Arif mendukung upaya Dewan kesenian Jakarta (DKJ) yang ingin kembali ke khittahnya sebagai pihak yang memberikan masukan dan melakukan kurasi terhadap kegiatan kesenian di lingkungan PKJ TIM seperti disampaikan Imam Ma’arif.

Penyair Giyanto Subagio membacakan puisinya dalam acara HUT TIM di Posko #saveTIM.

Sementara Riri Satria menekankan pentingnya melibatkan stakeholders yang kuat untuk membangun pusat kesenian seperti di Paris dan Ubud. Menurut pakar ekonomi digital dan teknologi informasi itu, Ubud Writers and Readers Festival (UWRF) dapat dijadikan benchmark untuk membangun ekosistem berkesenian di Indonesia, khususnya Jakarta.

“Dulu mungkin TIM yang menjadi tolok-ukur kesenian di Indonesia, bahkan Asia Tenggara. Namun sekarang, apalagi pasca revitalisasi, TIM telah kehilangan marwahnya sebagai pusat kesenian yang disegani,” tutur Riri.

Untuk mengembalikan TIM seperti dulu, menurut Riri, tidak mudah karena PT Jakpro sebagai pengelola aset terbesar TIM saat ini, harus mengejar pendapatan untuk mengembalikan dana revitalisasi sebesar Rp 1,4 triliun yang bersumber dari dana Pemulihan Ekonomi Nasional (PEN).

“Yang bisa dilakukan seniman saat ini adalah menekan agar Jakpro, dan juga UP PKJ TIM, agar dalam operasionalnya senantiasa melibatkan seniman yang selama ini berkegiatan di TIM. Silakan Jakpro mencari keuntungan, tetapi jangan dengan menafikan keberadaan seniman sebagai pemilik sah kawasan TIM,” tegas Riri.

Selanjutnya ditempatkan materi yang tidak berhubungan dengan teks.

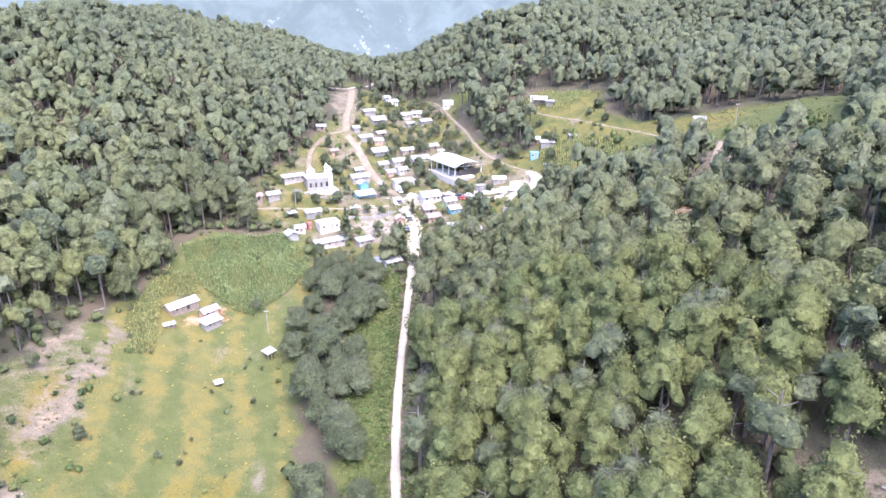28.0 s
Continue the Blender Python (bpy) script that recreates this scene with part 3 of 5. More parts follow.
# ---- far distance ----
def hill_face(seed, distance, low, high):
    """The face of a far range: a bearing in degrees and a share of its height give a point."""
    ph = np.random.RandomState(seed).rand(8) * 6.28

    def at(a, f):
        ridge = 0.72 + 0.14 * math.sin(a * 0.09 + ph[0]) + 0.1 * math.sin(a * 0.21 + ph[1]) + 0.09 * math.sin(a * 0.5 + ph[2]) + 0.03 * math.sin(a * 1.7 + ph[3])
        spur = 120 * math.sin(a * 0.62 + ph[4] + 2 * f) * f * (1 - f) + 40 * math.sin(a * 1.9 + ph[5] + 3 * f) * f * (1 - f)
        d = distance + 900 * f
        return (-80 + d * math.sin(radians(a)), 300 + d * math.cos(radians(a)), low + (high - low) * ridge * f ** 0.9 + spur)

    return at


def far_range(name, face, material, label):
    """A range of far hills as a ridge with a sloping face."""
    ang, rows = np.linspace(-75, 60, 190), 16
    verts = [face(a, r / (rows - 1)) for r in range(rows) for a in ang]
    n = len(ang)
    faces = [(r * n + k, r * n + k + 1, (r + 1) * n + k + 1, (r + 1) * n + k) for r in range(rows - 1) for k in range(n - 1)]
    return tagged(new(name, mesh_of(name, verts, faces, material, True)), label, "hills", kind="structure")


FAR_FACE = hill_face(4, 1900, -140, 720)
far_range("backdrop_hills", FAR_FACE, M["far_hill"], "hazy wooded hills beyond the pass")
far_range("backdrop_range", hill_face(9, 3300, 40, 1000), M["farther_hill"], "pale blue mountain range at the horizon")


# ---- trees ----
def dome(res):
    """Quads of a unit ball without its underside, from a cube pushed round."""
    out = []
    g = np.linspace(-1, 1, res + 1)
    for i in range(res):
        for j in range(res):
            c = [(g[i], g[j]), (g[i + 1], g[j]), (g[i + 1], g[j + 1]), (g[i], g[j + 1])]
            out.append([(u, v, 1.0) for u, v in c])
            for k in range(4):
                a = k * math.pi / 2
                out.append([(math.cos(a) - u * math.sin(a), math.sin(a) + u * math.cos(a), v) for u, v in c])
    q = np.array(out)
    return q / np.linalg.norm(q, axis=2)[..., None]


def crown_shape(rng, lobes, leaves, size, style, res=4, core=0.84, airy=False):
    """A crown with radius about 1 and its foot at z 0: lobes of dense foliage with loose tufts. Quads, and a normal at each corner."""
    quads, norms, balls = [], [], []
    ball = dome(res)
    for k in range(lobes):
        f = (k + 0.5) / lobes
        ang = k * 2.4 + rng.rand() * 0.9
        if style == "pine":
            ring = 0.7 * math.sqrt(1 - f * 0.95) * (0.55 + 0.75 * rng.rand())
            c = np.array([ring * math.cos(ang), ring * math.sin(ang), 0.32 + 1.4 * f + 0.16 * rng.randn()])
            rad = np.array([0.36, 0.36, 0.34]) * (0.6 + 0.75 * rng.rand())
        elif style == "oak":
            ring = 0.7 * math.sqrt(1 - f * 0.95) * (0.6 + 0.65 * rng.rand())
            c = np.array([ring * math.cos(ang), ring * math.sin(ang), 0.38 + 0.95 * f + 0.1 * rng.randn()])
            rad = np.array([0.42, 0.42, 0.36]) * (0.6 + 0.7 * rng.rand())
        elif style == "spire":
            ring = 0.45 * (1 - f)
            c = np.array([ring * math.cos(ang), ring * math.sin(ang), f * 3.6])
            rad = np.array([0.55 * (1.05 - f), 0.55 * (1.05 - f), 0.26])
        else:
            ring = 0.55 * math.sqrt(f)
            c = np.array([ring * math.cos(ang), ring * math.sin(ang), 0.38 + 0.2 * rng.rand()])
            rad = np.array([0.46, 0.46, 0.42]) * (0.7 + 0.5 * rng.rand())
        balls.append((c, rad))
    cs, rs = np.array([b[0] for b in balls]), np.array([b[1] for b in balls])
    mid = np.array([0, 0, cs[:, 2].mean() * 0.9])

    def skin(d):
        """How far the lobes reach from the middle in each direction, and the outward turn of the surface there."""
        o, e = (mid - cs) / rs, d[:, None, :] / rs
        qa, qb, qc = (e * e).sum(-1), (o[None] * e).sum(-1), (o * o).sum(-1)[None] - 1
        disc = qb * qb - qa * qc
        far = np.where(disc > 0, (-qb + np.sqrt(np.maximum(disc, 0))) / qa, 0.0)
        win = far.argmax(1)
        reach = np.maximum(far.max(1), 0.34)
        n = (mid + d * reach[:, None] - cs[win]) / rs[win] ** 2
        return reach, n / (np.linalg.norm(n, axis=1)[:, None] + 1e-6)

    flat = ball.reshape(-1, 3)
    reach, turn = skin(flat)
    ripple = 1 + (res > 3) * 0.07 * np.sin(flat[:, 0] * 9 + 7 * cs[0, 0]) * np.sin(flat[:, 1] * 9 + 5 * cs[0, 1]) + (res > 3) * 0.05 * np.sin(flat[:, 2] * 13 + 4 * flat[:, 0])
    quads.append((mid + flat * (reach * core * ripple)[:, None]).reshape(ball.shape))
    norms.append((0.35 * flat + 0.55 * turn + np.array([0, 0, 0.75])).reshape(ball.shape))
    leaves = lobes * leaves
    u = rng.randn(leaves, 3)
    u[:, 2] = np.where(u[:, 2] < -0.4, -u[:, 2], u[:, 2])
    u /= np.linalg.norm(u, axis=1)[:, None]
    reach, turn = skin(u)
    p = mid + u * (reach * (0.84 + 0.26 * rng.rand(leaves)))[:, None]
    if airy:
        own = rng.randint(0, lobes, leaves)
        p = cs[own] + u * rs[own] * (0.55 + 0.5 * rng.rand(leaves, 1))
        turn = u
    nrm = turn + 0.6 * rng.randn(leaves, 3) + np.array([0, 0, 0.6])
    nrm /= np.linalg.norm(nrm, axis=1)[:, None]
    a = np.cross(nrm, rng.randn(leaves, 3))
    a /= np.linalg.norm(a, axis=1)[:, None]
    b = np.cross(nrm, a)
    sa = size * (0.6 + 0.8 * rng.rand(leaves, 1))
    sb = sa * ((0.26 if airy else 0.42) + 0.35 * rng.rand(leaves, 1))
    sag = nrm * sa * 0.3
    quads.append(np.stack([p - a * sa - sag, p - b * sb + sag * 0.5, p + a * sa - sag, p + b * sb + sag * 0.5], 1))
    norms.append(np.repeat((0.38 * u + 0.45 * turn + 0.28 * nrm + np.array([0, 0, 0.75]))[:, None, :], 4, axis=1))
    n = np.concatenate(norms)
    n /= np.linalg.norm(n, axis=2)[..., None]
    shade = np.ones((len(n), 1, 1))
    shade[-leaves:, 0, 0] = 0.82 + 0.4 * rng.rand(leaves)
    return np.concatenate(quads), n * shade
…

Sebelumnya Ketua Panitia David Karo-karo mengatakan pihaknya sengaja menggelar diskusi terbuka dengan tujuan agar para seniman dapat menyampaikan unek-unek dan pemikirannya terkait kondisi TIM saat ini.

“Daripada kita ngobrol di warung kopi, lebih baik sampaikan langsung kepada PKJ TIM dan DKJ. Terlebih saat ini momennya tetap yakni dalam rangka perayaan HUT TIM ke 56,” terang David.